Malheureusement, le concile Vatican II a fait un précepte de scruter les signes des temps et l’Église conciliaire se rue à tombeau ouvert vers les mêmes folies. Romano Amerio, dans son fameux ouvrage Iota Unum, fustigeait à juste titre ce nouveau christianisme : « L’Église semble redouter d’être rejetée, comme elle l’est positivement par une grande fraction du genre humain. Alors elle cherche à décolorer ses propres particularités méritoires et à colorer en revanche les traits qu’elle a en commun avec le monde : toutes les causes juridiques soutenues par lui ont l’appui de l’Église. Elle offre au monde ses services et cherche à prendre la tête du progrès humain. J’ai donné à cette tendance le nom du christianisme secondaire. »
Face à ce péril, la fermeté catholique a toujours été le salut et il tient à nous, tout particulièrement, qu’elle le demeure. Encore faut-il que nous ayons au cœur une invincible ardeur, que la foi en la sainte Église nous vivifie toujours, et que nous soyons animés de la belle vertu théologale d’espérance.
Pour le moment, nous devons endurer bien des épreuves et des difficultés ; traverser ce monde corrompu : « Notre-Seigneur Jésus-Christ s’est livré lui-même pour nos péchés afin de nous sauver de ce monde pervers où nous sommes » (Épitre aux Galates 1, 4). Car le siècle met tout en œuvre pour nous faire défaillir : il nous offre toutes les turpitudes propices à la chute. Ce monde décadent nous choque en même temps qu’il attire vivement notre concupiscence. Il est donc nécessaire de le traverser car, chrétiens, nous attendons fermement la résurrection et la vie éternelle. Quelle grâce incroyable aujourd’hui, de saisir déjà ce bonheur futur au terme d’une vie éphémère !
Il nous faut attendre, mais surtout espérer car « C’est en espérance que nous sommes sauvés. Or voir ce qu’on espère, ce n’est plus espérer » (Épître aux Romains 8, 24).

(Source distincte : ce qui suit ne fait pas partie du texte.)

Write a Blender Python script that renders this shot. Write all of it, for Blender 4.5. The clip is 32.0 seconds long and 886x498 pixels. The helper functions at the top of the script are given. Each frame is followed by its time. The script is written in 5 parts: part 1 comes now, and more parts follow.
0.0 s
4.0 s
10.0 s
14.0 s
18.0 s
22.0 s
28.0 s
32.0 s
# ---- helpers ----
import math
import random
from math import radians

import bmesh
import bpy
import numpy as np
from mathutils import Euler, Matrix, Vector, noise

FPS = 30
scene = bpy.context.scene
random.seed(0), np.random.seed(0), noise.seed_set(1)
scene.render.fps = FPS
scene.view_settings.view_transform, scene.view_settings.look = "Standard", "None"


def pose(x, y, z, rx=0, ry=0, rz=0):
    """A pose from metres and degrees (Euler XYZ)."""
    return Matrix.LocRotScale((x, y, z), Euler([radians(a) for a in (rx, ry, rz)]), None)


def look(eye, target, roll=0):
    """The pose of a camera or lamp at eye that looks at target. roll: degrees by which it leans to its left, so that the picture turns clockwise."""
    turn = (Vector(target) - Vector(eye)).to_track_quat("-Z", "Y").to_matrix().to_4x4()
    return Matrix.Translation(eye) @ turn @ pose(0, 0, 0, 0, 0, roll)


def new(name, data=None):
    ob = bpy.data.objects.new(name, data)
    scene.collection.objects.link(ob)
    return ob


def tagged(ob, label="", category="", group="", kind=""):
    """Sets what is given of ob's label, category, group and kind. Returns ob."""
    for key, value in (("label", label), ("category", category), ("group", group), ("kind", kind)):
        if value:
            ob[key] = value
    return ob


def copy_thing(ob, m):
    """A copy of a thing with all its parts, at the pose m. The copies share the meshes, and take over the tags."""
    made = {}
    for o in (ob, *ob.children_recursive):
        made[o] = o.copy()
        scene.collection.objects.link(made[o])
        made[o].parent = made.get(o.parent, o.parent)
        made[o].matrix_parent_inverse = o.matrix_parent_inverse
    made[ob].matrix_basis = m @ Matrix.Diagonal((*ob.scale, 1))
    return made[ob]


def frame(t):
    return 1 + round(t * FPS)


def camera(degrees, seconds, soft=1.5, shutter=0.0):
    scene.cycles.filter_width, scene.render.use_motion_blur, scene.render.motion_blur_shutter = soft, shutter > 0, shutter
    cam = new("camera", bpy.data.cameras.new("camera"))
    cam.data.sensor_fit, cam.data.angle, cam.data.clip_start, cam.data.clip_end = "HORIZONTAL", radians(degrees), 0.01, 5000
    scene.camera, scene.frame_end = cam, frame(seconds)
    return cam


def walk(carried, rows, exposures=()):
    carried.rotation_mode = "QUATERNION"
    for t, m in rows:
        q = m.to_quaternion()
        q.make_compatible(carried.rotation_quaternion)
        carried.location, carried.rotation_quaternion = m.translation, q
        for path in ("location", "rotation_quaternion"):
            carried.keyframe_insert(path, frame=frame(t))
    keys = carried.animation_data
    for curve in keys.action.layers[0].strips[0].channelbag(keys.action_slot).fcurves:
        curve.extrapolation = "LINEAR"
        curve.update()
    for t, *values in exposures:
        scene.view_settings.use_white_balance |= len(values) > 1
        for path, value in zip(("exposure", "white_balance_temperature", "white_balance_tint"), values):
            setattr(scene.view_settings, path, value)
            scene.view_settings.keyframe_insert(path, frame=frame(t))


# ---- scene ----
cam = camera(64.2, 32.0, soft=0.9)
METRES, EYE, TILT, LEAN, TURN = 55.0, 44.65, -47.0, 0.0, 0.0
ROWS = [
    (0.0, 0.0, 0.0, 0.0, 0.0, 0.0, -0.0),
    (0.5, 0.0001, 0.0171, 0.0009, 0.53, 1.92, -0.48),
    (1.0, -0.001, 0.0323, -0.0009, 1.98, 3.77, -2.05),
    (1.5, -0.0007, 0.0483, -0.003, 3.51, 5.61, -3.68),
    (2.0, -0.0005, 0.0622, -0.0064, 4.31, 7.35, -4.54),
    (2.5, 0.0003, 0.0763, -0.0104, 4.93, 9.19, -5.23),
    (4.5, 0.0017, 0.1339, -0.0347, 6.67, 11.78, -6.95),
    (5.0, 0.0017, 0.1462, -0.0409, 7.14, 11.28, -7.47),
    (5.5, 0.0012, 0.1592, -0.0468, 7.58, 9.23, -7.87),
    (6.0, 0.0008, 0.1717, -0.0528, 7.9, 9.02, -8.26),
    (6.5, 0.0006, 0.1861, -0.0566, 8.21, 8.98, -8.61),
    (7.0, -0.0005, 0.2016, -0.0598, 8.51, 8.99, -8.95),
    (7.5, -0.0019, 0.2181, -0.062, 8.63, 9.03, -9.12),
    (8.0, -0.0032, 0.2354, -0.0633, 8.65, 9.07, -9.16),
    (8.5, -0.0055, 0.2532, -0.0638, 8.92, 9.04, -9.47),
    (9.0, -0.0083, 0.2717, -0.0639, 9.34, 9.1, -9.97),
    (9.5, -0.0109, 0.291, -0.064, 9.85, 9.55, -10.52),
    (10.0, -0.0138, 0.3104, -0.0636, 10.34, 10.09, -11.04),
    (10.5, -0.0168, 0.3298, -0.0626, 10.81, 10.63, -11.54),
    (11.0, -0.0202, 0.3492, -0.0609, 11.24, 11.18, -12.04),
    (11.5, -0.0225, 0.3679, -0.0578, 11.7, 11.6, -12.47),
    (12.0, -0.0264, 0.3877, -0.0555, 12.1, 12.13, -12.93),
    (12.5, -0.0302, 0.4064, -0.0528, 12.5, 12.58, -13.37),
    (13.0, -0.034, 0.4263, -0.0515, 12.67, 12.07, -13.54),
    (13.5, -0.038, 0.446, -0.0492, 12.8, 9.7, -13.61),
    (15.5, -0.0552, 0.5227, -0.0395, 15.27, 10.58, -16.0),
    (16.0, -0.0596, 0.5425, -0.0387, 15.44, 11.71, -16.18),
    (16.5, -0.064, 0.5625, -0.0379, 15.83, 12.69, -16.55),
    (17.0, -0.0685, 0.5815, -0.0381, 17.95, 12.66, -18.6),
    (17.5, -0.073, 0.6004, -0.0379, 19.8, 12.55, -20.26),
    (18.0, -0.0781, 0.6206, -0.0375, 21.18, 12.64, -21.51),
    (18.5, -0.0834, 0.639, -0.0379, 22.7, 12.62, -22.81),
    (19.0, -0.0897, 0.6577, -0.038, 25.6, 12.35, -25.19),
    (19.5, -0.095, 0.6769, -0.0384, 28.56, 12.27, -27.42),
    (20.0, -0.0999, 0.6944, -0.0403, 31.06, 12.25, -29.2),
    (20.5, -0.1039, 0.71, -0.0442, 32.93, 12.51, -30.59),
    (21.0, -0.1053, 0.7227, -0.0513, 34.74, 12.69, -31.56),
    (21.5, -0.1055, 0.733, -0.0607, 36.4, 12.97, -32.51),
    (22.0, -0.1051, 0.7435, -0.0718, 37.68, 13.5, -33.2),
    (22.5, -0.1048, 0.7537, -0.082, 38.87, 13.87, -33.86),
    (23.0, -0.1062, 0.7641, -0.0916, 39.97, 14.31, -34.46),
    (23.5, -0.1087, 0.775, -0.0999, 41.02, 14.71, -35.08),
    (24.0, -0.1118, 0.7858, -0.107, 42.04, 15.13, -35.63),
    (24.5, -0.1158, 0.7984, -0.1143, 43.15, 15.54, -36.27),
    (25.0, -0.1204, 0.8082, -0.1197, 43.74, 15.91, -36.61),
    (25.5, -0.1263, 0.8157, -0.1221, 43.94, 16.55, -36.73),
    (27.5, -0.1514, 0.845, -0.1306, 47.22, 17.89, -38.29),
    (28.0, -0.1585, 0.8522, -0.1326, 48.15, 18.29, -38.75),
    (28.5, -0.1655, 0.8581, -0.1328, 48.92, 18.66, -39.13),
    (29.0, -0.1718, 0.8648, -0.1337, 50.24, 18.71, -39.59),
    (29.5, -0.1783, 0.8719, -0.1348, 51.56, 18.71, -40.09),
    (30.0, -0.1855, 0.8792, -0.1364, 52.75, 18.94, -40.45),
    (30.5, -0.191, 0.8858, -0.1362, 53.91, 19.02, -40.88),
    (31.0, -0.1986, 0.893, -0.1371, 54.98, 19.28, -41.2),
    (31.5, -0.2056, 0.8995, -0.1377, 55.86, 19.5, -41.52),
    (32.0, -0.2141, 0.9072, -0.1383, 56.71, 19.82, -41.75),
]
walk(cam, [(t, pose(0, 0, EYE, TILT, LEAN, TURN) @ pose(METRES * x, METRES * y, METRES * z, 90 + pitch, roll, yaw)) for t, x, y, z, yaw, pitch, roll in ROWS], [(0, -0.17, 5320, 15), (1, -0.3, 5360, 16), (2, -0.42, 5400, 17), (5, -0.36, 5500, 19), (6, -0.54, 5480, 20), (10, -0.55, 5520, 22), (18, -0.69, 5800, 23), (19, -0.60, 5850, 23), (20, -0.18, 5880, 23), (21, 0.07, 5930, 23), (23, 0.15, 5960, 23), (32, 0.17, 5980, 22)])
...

Dans toutes ses Épîtres, saint Paul nous incite à espérer la gloire future. Il nous invite à attendre patiemment dans l’écoulement du temps, la rédemption complète et définitive. « Les tribulations, les angoisses, les persécutions, la faim, la nudité, les périls et le glaive » (ibid., 35) ne sauraient arrêter le chrétien. Et la puissance donnée par l’espérance théologale consiste justement à ne pas considérer la turpitude actuelle comme un obstacle, mais bien comme une épreuve purifiante qui atteste de notre fermeté sur la route du bonheur éternel. C’est pourquoi saint Paul va jusqu’à dire : « Nous nous glorifions même dans les tribulations car nous savons que la tribulation produit l’endurance, l’endurance une vertu solide et la vertu confirmée, l’espérance » (Epître aux Romains 5, 3–4).
« Ce qu’il y a de faible dans le monde, voici ce que Dieu a choisi pour confondre sa force » (1ère Epître aux Corinthiens 1, 27). Nous savons en effet que notre force est en Jésus-Christ et notre lutte une participation à la sienne. En ce monde mauvais, l’espérance est une consolation, mais aussi une joie car elle atteste que nous nous tressons une couronne de gloire.